:: Stated problem ::
Copy the records below exactly, omitting any pictures they contain.

Animation scripts

-- Begin --

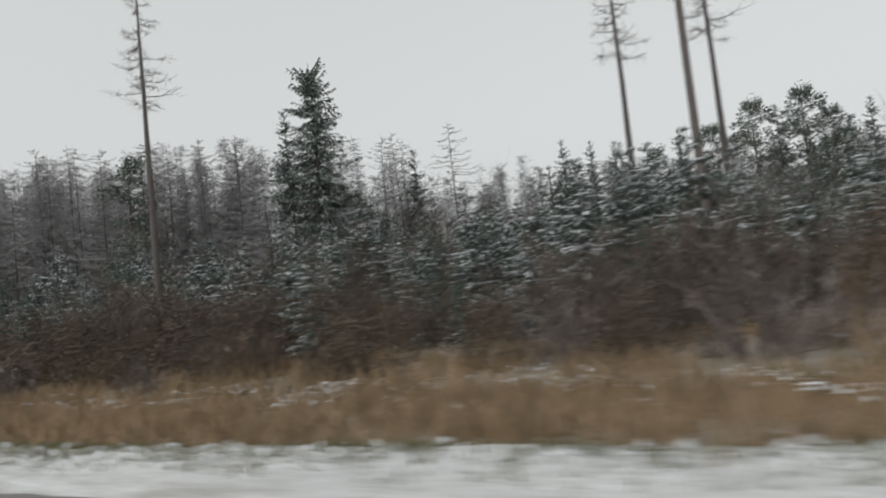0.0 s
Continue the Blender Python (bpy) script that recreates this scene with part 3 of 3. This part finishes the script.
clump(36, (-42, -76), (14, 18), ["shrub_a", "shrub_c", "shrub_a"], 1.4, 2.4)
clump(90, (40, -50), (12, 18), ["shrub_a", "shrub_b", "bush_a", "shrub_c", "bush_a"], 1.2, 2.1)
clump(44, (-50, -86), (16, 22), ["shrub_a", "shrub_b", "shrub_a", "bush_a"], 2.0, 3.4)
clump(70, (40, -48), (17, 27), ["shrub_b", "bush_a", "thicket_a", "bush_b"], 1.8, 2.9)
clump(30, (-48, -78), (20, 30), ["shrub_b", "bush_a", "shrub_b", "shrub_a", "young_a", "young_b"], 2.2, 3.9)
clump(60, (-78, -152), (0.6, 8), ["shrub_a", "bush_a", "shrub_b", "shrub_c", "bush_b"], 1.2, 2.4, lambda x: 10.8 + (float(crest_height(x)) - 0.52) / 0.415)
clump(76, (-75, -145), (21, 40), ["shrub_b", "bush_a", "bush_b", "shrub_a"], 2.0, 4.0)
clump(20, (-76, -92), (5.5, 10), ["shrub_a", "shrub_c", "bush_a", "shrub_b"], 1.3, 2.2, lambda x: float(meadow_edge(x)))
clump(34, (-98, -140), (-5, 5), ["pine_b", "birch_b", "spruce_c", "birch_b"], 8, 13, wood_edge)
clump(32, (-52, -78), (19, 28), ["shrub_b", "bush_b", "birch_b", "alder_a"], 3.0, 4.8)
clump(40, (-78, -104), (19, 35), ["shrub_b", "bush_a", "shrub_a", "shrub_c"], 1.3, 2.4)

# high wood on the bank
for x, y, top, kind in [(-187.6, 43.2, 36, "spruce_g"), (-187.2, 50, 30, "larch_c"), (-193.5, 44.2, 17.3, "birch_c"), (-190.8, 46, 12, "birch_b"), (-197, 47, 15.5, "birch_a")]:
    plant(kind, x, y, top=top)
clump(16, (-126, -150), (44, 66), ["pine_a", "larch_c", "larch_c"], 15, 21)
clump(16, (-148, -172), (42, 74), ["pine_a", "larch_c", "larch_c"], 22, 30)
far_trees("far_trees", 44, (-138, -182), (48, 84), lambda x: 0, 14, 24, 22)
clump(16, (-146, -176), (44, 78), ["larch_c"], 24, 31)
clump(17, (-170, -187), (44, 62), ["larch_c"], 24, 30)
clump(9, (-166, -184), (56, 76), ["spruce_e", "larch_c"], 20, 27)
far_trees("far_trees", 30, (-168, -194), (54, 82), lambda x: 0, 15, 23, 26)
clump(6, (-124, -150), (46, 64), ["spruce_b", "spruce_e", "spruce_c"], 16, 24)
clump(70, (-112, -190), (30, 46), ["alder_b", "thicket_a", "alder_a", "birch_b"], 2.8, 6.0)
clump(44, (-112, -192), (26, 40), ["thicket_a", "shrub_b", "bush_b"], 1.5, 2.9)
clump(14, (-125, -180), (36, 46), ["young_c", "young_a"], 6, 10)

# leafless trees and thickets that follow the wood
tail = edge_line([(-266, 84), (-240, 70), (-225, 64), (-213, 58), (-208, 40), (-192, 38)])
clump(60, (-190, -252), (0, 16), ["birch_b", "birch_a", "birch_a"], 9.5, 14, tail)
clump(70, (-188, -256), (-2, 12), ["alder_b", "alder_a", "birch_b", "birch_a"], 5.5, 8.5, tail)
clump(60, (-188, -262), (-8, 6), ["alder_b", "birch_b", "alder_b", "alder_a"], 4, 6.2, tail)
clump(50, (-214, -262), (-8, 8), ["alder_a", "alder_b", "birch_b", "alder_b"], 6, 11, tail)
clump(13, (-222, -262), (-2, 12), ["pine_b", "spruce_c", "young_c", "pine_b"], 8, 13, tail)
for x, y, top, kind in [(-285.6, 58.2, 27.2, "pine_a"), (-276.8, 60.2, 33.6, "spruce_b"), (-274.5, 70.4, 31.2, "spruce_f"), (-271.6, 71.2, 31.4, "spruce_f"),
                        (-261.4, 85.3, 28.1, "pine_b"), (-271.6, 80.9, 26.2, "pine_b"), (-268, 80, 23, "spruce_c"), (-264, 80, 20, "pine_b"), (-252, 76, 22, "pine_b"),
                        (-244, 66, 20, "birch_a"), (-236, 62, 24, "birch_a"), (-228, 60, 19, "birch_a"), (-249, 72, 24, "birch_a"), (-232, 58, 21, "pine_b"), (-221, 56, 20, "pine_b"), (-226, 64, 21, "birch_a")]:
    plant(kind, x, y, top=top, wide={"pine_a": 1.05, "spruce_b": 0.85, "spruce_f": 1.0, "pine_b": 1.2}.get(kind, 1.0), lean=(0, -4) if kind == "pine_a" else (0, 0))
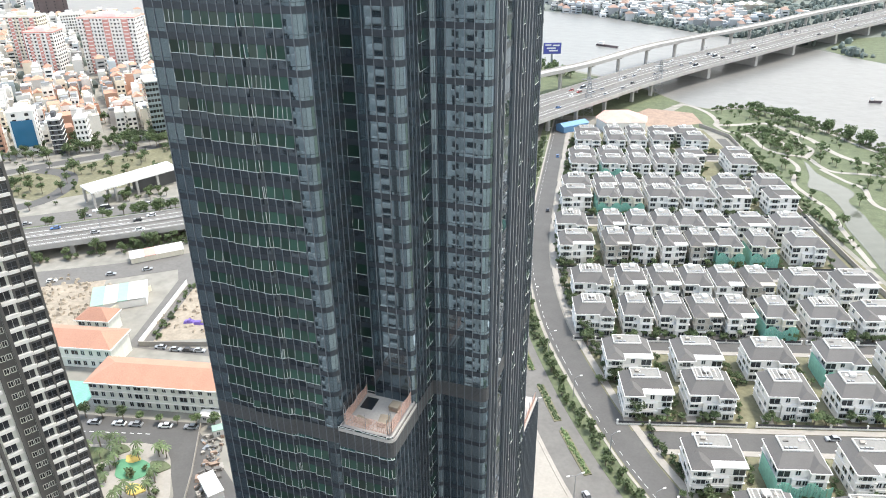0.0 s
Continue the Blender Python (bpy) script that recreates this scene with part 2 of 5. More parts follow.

-- End --

:: Written reply ::
0.0 s
Continue the Blender Python (bpy) script that recreates this scene with part 3 of 3. This part finishes the script.
clump(36, (-42, -76), (14, 18), ["shrub_a", "shrub_c", "shrub_a"], 1.4, 2.4)
clump(90, (40, -50), (12, 18), ["shrub_a", "shrub_b", "bush_a", "shrub_c", "bush_a"], 1.2, 2.1)
clump(44, (-50, -86), (16, 22), ["shrub_a", "shrub_b", "shrub_a", "bush_a"], 2.0, 3.4)
clump(70, (40, -48), (17, 27), ["shrub_b", "bush_a", "thicket_a", "bush_b"], 1.8, 2.9)
clump(30, (-48, -78), (20, 30), ["shrub_b", "bush_a", "shrub_b", "shrub_a", "young_a", "young_b"], 2.2, 3.9)
clump(60, (-78, -152), (0.6, 8), ["shrub_a", "bush_a", "shrub_b", "shrub_c", "bush_b"], 1.2, 2.4, lambda x: 10.8 + (float(crest_height(x)) - 0.52) / 0.415)
clump(76, (-75, -145), (21, 40), ["shrub_b", "bush_a", "bush_b", "shrub_a"], 2.0, 4.0)
clump(20, (-76, -92), (5.5, 10), ["shrub_a", "shrub_c", "bush_a", "shrub_b"], 1.3, 2.2, lambda x: float(meadow_edge(x)))
clump(34, (-98, -140), (-5, 5), ["pine_b", "birch_b", "spruce_c", "birch_b"], 8, 13, wood_edge)
clump(32, (-52, -78), (19, 28), ["shrub_b", "bush_b", "birch_b", "alder_a"], 3.0, 4.8)
clump(40, (-78, -104), (19, 35), ["shrub_b", "bush_a", "shrub_a", "shrub_c"], 1.3, 2.4)

# high wood on the bank
for x, y, top, kind in [(-187.6, 43.2, 36, "spruce_g"), (-187.2, 50, 30, "larch_c"), (-193.5, 44.2, 17.3, "birch_c"), (-190.8, 46, 12, "birch_b"), (-197, 47, 15.5, "birch_a")]:
    plant(kind, x, y, top=top)
clump(16, (-126, -150), (44, 66), ["pine_a", "larch_c", "larch_c"], 15, 21)
clump(16, (-148, -172), (42, 74), ["pine_a", "larch_c", "larch_c"], 22, 30)
far_trees("far_trees", 44, (-138, -182), (48, 84), lambda x: 0, 14, 24, 22)
clump(16, (-146, -176), (44, 78), ["larch_c"], 24, 31)
clump(17, (-170, -187), (44, 62), ["larch_c"], 24, 30)
clump(9, (-166, -184), (56, 76), ["spruce_e", "larch_c"], 20, 27)
far_trees("far_trees", 30, (-168, -194), (54, 82), lambda x: 0, 15, 23, 26)
clump(6, (-124, -150), (46, 64), ["spruce_b", "spruce_e", "spruce_c"], 16, 24)
clump(70, (-112, -190), (30, 46), ["alder_b", "thicket_a", "alder_a", "birch_b"], 2.8, 6.0)
clump(44, (-112, -192), (26, 40), ["thicket_a", "shrub_b", "bush_b"], 1.5, 2.9)
clump(14, (-125, -180), (36, 46), ["young_c", "young_a"], 6, 10)

# leafless trees and thickets that follow the wood
tail = edge_line([(-266, 84), (-240, 70), (-225, 64), (-213, 58), (-208, 40), (-192, 38)])
clump(60, (-190, -252), (0, 16), ["birch_b", "birch_a", "birch_a"], 9.5, 14, tail)
clump(70, (-188, -256), (-2, 12), ["alder_b", "alder_a", "birch_b", "birch_a"], 5.5, 8.5, tail)
clump(60, (-188, -262), (-8, 6), ["alder_b", "birch_b", "alder_b", "alder_a"], 4, 6.2, tail)
clump(50, (-214, -262), (-8, 8), ["alder_a", "alder_b", "birch_b", "alder_b"], 6, 11, tail)
clump(13, (-222, -262), (-2, 12), ["pine_b", "spruce_c", "young_c", "pine_b"], 8, 13, tail)
for x, y, top, kind in [(-285.6, 58.2, 27.2, "pine_a"), (-276.8, 60.2, 33.6, "spruce_b"), (-274.5, 70.4, 31.2, "spruce_f"), (-271.6, 71.2, 31.4, "spruce_f"),
                        (-261.4, 85.3, 28.1, "pine_b"), (-271.6, 80.9, 26.2, "pine_b"), (-268, 80, 23, "spruce_c"), (-264, 80, 20, "pine_b"), (-252, 76, 22, "pine_b"),
                        (-244, 66, 20, "birch_a"), (-236, 62, 24, "birch_a"), (-228, 60, 19, "birch_a"), (-249, 72, 24, "birch_a"), (-232, 58, 21, "pine_b"), (-221, 56, 20, "pine_b"), (-226, 64, 21, "birch_a")]:
    plant(kind, x, y, top=top, wide={"pine_a": 1.05, "spruce_b": 0.85, "spruce_f": 1.0, "pine_b": 1.2}.get(kind, 1.0), lean=(0, -4) if kind == "pine_a" else (0, 0))
0.0 s
Continue the Blender Python (bpy) script that recreates this scene with part 2 of 5. More parts follow.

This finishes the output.